Every line from the start of the entries up to and including the one bearing "import bmesh" must be printed verbatim, without the pictures.

-- start of EXERCISE MATERIAL --

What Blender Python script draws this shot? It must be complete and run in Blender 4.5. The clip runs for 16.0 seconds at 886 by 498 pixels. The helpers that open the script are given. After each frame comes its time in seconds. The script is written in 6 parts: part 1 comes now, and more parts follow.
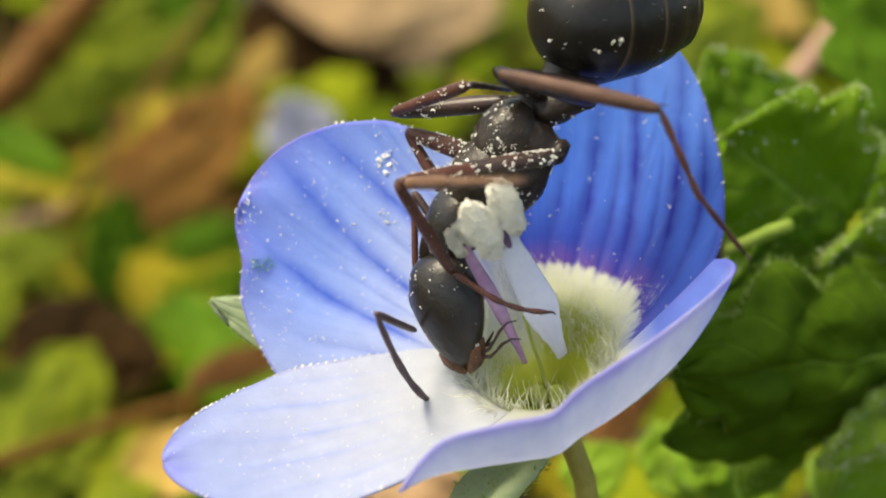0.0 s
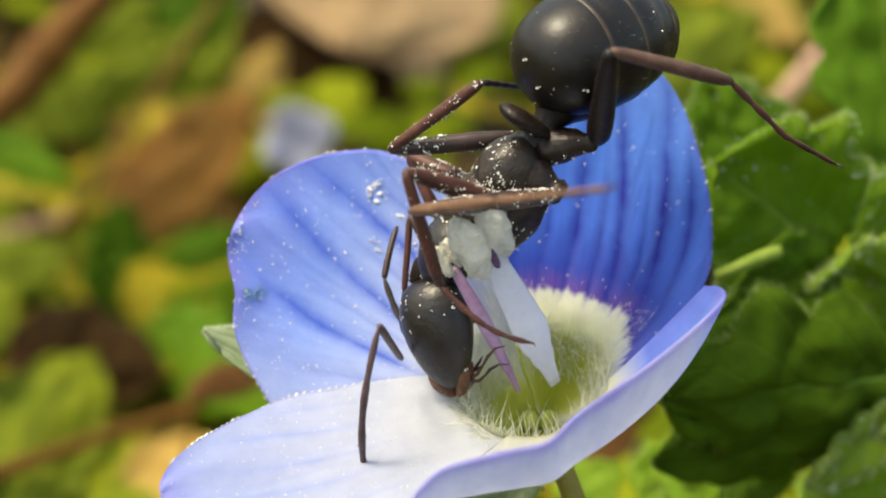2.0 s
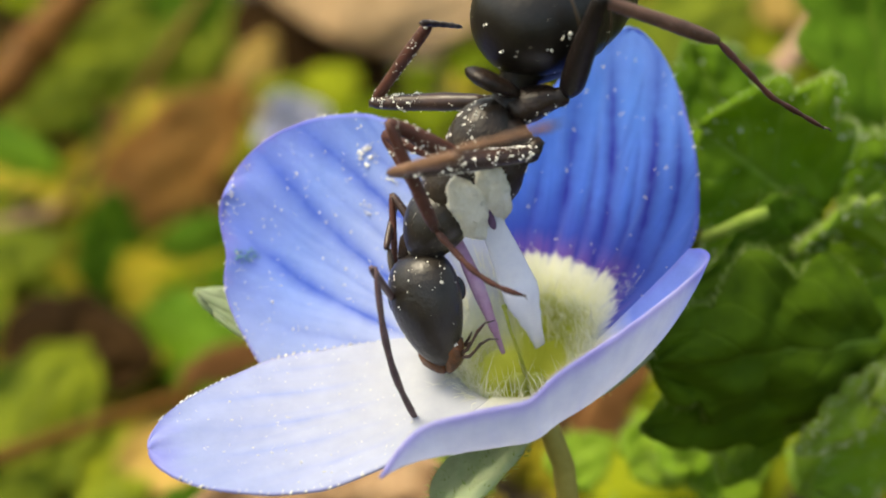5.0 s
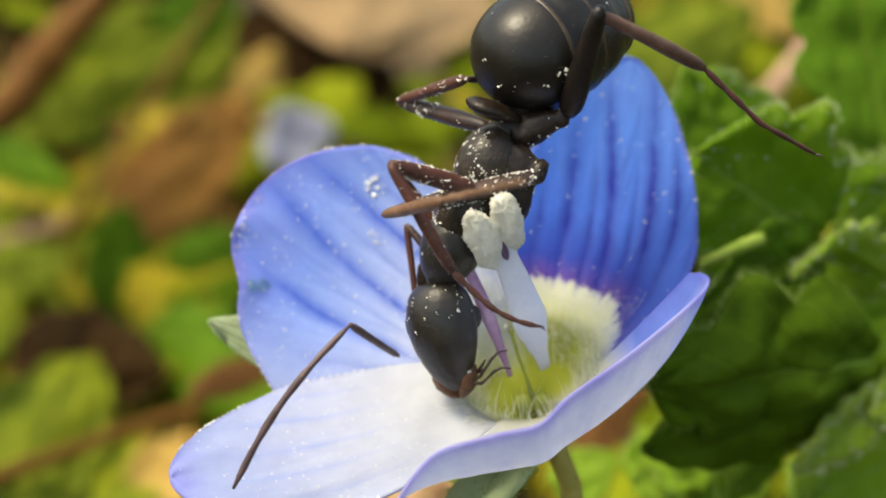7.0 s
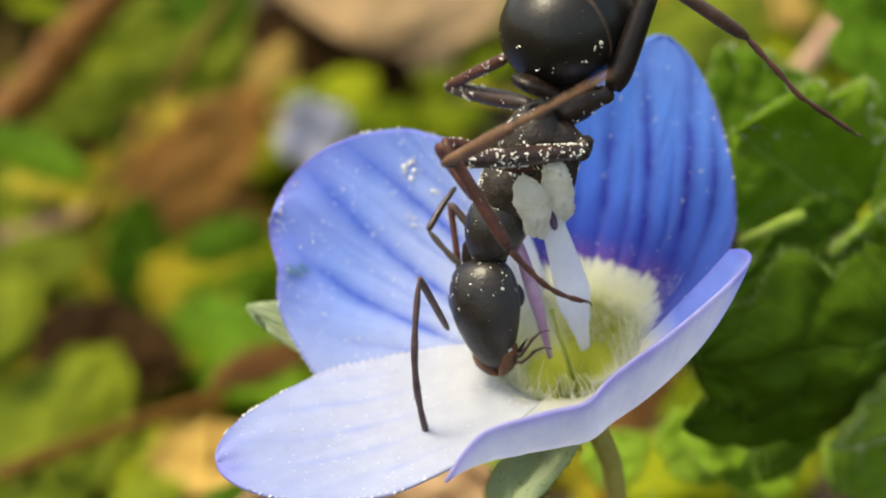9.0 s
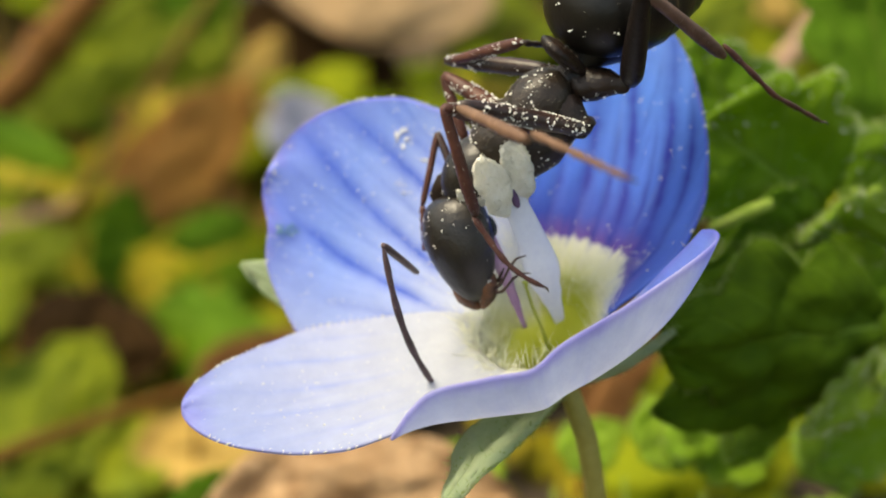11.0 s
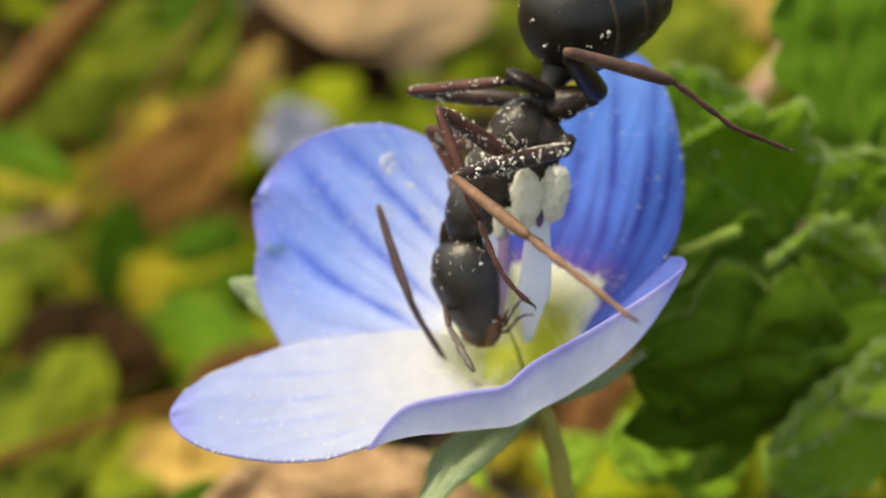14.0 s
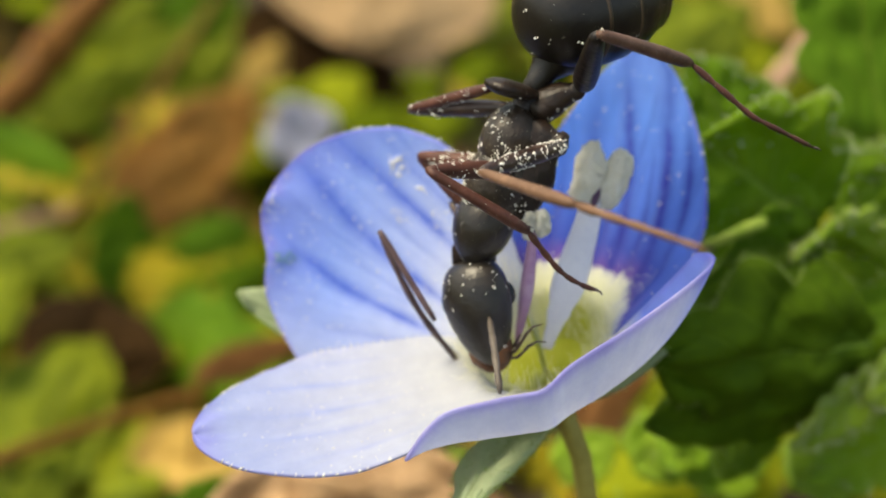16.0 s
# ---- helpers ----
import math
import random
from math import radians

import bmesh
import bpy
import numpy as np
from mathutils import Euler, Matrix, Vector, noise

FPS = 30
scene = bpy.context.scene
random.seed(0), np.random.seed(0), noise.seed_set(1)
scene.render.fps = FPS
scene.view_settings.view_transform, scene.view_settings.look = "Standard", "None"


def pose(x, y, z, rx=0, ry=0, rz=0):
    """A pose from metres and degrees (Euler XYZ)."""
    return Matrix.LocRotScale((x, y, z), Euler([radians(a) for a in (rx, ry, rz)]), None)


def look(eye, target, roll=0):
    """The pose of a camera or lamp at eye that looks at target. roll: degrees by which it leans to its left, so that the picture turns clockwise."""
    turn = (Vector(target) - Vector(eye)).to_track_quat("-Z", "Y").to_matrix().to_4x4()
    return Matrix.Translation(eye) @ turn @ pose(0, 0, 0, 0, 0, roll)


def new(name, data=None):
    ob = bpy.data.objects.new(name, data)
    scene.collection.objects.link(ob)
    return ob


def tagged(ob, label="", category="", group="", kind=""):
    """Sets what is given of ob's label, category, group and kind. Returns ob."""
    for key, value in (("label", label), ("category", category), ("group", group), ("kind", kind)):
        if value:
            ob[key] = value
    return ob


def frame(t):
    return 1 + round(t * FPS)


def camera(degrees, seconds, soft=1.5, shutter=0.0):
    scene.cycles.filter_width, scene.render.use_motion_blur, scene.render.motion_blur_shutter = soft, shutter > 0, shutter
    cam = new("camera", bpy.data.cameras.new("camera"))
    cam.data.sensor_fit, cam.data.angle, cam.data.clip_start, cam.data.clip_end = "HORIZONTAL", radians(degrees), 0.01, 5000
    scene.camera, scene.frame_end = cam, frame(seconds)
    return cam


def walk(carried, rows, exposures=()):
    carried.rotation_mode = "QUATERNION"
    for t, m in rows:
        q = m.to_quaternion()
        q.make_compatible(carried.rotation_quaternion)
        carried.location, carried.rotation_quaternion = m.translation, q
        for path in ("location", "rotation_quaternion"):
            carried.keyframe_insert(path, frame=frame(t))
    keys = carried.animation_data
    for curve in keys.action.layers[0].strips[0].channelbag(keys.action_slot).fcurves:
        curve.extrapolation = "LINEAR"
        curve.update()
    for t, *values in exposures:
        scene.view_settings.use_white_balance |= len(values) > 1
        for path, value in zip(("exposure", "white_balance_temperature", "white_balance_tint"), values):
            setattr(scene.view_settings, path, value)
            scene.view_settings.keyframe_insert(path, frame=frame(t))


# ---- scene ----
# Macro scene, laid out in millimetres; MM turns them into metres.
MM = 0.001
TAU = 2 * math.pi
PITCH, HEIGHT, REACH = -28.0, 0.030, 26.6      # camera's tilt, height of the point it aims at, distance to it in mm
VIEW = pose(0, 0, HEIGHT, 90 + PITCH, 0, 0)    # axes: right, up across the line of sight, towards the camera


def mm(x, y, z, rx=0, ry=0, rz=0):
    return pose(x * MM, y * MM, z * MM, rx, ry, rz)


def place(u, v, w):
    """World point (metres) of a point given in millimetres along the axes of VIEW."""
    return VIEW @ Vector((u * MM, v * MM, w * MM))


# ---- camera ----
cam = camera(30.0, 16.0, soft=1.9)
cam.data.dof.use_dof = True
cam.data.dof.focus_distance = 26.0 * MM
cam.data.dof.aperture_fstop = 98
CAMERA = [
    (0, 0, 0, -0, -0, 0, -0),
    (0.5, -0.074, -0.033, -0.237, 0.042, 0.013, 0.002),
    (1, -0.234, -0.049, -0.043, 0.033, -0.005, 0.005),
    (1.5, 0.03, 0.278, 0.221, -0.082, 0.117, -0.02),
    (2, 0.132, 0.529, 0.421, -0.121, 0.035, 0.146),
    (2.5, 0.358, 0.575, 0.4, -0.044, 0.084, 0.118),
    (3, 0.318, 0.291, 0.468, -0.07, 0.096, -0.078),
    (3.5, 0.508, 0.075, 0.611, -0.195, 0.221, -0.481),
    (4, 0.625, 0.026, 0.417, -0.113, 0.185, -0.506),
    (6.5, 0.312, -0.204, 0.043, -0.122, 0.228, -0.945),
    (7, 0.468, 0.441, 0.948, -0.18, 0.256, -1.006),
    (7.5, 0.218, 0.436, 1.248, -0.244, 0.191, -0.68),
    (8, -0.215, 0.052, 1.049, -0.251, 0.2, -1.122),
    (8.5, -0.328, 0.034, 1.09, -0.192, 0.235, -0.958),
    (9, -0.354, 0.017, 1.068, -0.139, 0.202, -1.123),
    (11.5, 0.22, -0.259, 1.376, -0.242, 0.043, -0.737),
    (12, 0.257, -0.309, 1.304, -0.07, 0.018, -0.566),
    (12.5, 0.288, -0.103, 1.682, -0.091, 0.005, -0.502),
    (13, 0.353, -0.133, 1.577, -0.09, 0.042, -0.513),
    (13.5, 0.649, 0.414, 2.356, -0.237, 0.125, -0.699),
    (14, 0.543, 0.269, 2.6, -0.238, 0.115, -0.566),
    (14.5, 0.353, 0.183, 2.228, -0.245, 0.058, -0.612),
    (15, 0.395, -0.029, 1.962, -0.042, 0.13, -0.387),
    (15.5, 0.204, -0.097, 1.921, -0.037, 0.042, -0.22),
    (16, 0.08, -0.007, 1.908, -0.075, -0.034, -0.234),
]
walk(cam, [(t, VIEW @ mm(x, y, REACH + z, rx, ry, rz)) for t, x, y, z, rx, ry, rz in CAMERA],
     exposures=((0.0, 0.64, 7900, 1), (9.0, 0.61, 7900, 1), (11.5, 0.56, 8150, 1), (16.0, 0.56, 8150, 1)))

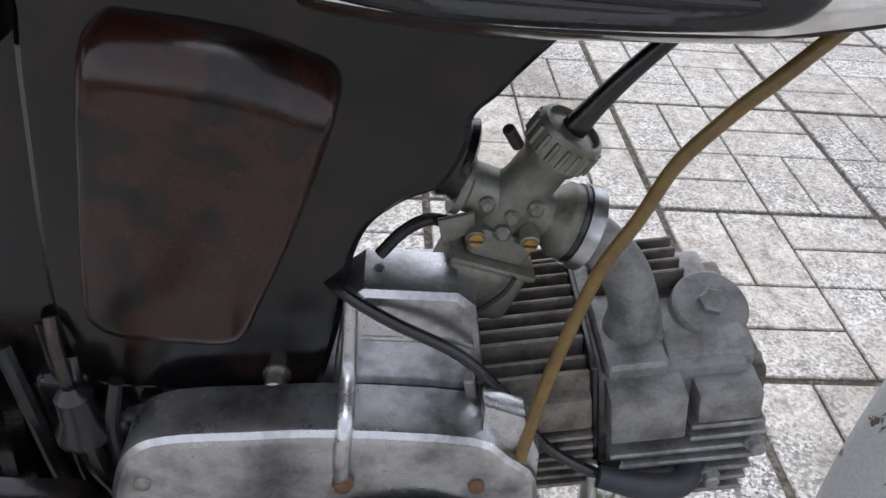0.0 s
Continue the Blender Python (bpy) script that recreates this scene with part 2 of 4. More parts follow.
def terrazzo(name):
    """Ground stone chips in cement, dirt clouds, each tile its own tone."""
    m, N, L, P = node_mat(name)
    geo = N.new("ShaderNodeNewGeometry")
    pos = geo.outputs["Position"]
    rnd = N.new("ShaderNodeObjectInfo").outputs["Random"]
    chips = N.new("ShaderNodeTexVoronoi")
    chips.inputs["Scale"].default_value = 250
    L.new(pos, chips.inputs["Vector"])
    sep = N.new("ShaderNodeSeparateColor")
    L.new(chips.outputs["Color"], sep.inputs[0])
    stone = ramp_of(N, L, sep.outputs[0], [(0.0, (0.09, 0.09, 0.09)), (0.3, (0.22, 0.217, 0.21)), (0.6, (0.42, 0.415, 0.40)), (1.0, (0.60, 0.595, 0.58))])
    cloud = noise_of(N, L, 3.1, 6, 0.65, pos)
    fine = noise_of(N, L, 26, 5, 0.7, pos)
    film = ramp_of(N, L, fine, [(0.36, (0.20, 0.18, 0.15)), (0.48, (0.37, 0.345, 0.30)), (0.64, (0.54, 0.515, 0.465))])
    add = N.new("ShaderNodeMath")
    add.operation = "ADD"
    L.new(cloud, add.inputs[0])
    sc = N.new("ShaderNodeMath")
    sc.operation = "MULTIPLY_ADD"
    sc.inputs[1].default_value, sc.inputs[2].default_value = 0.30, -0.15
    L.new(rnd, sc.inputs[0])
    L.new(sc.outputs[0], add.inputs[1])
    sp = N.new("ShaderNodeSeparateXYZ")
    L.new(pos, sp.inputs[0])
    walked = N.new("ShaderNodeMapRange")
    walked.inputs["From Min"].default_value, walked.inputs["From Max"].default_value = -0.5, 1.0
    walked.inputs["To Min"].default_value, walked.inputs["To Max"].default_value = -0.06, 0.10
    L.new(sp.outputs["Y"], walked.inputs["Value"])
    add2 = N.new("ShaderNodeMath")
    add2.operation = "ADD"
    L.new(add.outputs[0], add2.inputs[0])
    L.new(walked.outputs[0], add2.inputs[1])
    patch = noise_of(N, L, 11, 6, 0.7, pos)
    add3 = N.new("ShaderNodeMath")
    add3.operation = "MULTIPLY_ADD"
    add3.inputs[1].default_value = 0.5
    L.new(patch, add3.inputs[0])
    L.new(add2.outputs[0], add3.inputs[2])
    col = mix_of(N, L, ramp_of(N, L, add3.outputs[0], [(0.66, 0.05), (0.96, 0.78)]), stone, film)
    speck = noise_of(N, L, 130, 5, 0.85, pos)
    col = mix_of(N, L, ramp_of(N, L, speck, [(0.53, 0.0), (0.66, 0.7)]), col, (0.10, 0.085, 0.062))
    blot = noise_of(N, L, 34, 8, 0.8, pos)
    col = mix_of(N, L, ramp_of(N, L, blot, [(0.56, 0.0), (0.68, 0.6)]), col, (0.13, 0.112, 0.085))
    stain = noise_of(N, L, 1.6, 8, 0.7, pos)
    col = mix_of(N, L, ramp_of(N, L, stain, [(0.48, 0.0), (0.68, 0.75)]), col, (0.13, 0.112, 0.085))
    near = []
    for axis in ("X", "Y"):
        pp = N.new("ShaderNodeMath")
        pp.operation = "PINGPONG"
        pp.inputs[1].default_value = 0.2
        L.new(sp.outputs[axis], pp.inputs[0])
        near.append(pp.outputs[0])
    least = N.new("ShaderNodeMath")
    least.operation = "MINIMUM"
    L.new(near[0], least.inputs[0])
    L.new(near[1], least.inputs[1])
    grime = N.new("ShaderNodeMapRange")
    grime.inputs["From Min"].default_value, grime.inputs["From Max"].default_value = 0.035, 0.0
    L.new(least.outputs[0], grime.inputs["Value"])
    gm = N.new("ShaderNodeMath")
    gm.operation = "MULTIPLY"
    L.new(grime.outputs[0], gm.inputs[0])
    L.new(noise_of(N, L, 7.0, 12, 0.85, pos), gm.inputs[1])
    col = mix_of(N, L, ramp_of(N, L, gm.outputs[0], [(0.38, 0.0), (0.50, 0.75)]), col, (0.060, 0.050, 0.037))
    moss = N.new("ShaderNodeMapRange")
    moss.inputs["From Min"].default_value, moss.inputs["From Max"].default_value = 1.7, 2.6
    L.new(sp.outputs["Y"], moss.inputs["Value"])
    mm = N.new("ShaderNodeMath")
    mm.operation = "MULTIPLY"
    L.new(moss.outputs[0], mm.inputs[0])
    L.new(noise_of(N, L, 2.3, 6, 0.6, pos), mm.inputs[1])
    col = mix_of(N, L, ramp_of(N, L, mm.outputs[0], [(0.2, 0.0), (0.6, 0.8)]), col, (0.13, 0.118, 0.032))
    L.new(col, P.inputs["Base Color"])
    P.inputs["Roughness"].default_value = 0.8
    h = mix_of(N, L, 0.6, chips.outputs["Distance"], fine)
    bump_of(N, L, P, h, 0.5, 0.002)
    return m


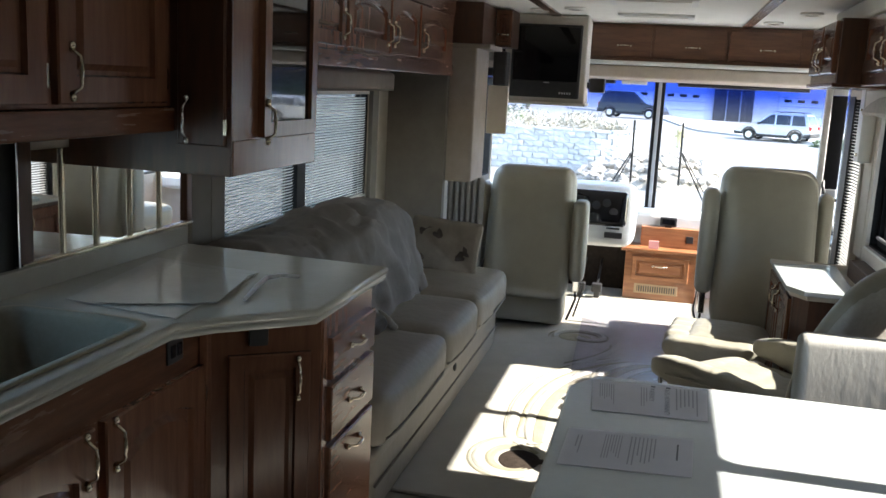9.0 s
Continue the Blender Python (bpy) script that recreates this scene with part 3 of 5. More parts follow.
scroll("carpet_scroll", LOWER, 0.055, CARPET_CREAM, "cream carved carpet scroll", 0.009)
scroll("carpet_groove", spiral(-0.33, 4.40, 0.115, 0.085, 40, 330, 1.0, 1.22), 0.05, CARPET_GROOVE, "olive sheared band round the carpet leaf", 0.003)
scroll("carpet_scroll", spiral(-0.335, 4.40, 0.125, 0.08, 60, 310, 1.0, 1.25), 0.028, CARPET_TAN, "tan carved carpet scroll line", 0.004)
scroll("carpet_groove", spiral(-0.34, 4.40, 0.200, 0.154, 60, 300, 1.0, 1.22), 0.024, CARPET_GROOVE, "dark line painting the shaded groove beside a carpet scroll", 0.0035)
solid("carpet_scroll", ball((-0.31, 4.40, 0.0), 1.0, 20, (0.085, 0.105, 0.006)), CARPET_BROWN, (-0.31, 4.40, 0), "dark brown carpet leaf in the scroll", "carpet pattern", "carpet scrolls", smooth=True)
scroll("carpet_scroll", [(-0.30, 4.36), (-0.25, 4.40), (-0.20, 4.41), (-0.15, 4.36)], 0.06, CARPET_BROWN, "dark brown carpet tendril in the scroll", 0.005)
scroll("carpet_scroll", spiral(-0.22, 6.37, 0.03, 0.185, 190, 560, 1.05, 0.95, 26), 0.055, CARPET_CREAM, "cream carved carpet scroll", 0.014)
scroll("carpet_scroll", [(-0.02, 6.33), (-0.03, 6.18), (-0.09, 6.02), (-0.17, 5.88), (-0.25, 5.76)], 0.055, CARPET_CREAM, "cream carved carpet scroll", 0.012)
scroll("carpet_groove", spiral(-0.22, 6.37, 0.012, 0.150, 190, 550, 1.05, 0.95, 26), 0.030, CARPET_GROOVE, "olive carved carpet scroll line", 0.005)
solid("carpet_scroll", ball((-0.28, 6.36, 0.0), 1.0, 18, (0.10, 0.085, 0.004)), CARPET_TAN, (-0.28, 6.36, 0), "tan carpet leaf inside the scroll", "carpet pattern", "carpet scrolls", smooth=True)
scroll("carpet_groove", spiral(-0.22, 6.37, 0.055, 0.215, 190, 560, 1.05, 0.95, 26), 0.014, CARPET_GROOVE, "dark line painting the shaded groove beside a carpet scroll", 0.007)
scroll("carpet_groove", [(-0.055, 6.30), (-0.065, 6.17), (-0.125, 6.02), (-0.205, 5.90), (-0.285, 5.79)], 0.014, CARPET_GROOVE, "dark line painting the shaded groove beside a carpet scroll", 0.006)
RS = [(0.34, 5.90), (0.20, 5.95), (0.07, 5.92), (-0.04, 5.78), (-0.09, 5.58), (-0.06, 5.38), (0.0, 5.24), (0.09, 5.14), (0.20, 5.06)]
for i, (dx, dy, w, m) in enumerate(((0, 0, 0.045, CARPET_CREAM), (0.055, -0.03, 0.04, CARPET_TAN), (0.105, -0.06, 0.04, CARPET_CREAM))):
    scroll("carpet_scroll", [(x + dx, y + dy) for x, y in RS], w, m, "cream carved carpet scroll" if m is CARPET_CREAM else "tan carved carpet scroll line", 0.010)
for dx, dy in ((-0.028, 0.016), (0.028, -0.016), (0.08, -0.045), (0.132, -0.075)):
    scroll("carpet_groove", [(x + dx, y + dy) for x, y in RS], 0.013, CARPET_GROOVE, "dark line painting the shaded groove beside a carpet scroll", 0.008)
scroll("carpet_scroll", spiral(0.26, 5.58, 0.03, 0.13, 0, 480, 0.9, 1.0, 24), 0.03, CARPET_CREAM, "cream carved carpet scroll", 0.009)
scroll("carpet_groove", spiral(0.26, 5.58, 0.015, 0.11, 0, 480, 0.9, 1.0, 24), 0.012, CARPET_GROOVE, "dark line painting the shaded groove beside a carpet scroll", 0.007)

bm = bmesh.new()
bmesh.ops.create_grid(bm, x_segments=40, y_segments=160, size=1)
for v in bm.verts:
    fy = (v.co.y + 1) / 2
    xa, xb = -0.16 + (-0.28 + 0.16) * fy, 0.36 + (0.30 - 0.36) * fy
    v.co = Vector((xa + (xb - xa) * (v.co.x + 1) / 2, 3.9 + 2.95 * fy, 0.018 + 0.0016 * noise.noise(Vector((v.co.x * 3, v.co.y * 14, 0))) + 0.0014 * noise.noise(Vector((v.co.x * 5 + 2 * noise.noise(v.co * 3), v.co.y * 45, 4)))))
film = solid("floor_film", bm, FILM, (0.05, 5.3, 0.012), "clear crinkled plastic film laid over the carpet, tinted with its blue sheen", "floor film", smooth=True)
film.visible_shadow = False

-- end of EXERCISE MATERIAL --

EXPECTED ANSWER:
What Blender Python script draws this shot? It must be complete and run in Blender 4.5. The clip runs for 16.0 seconds at 886 by 498 pixels. The helpers that open the script are given. After each frame comes its time in seconds. The script is written in 6 parts: part 1 comes now, and more parts follow.
0.0 s
2.0 s
5.0 s
7.0 s
9.0 s
11.0 s
14.0 s
16.0 s
# ---- helpers ----
import math
import random
from math import radians

import bmesh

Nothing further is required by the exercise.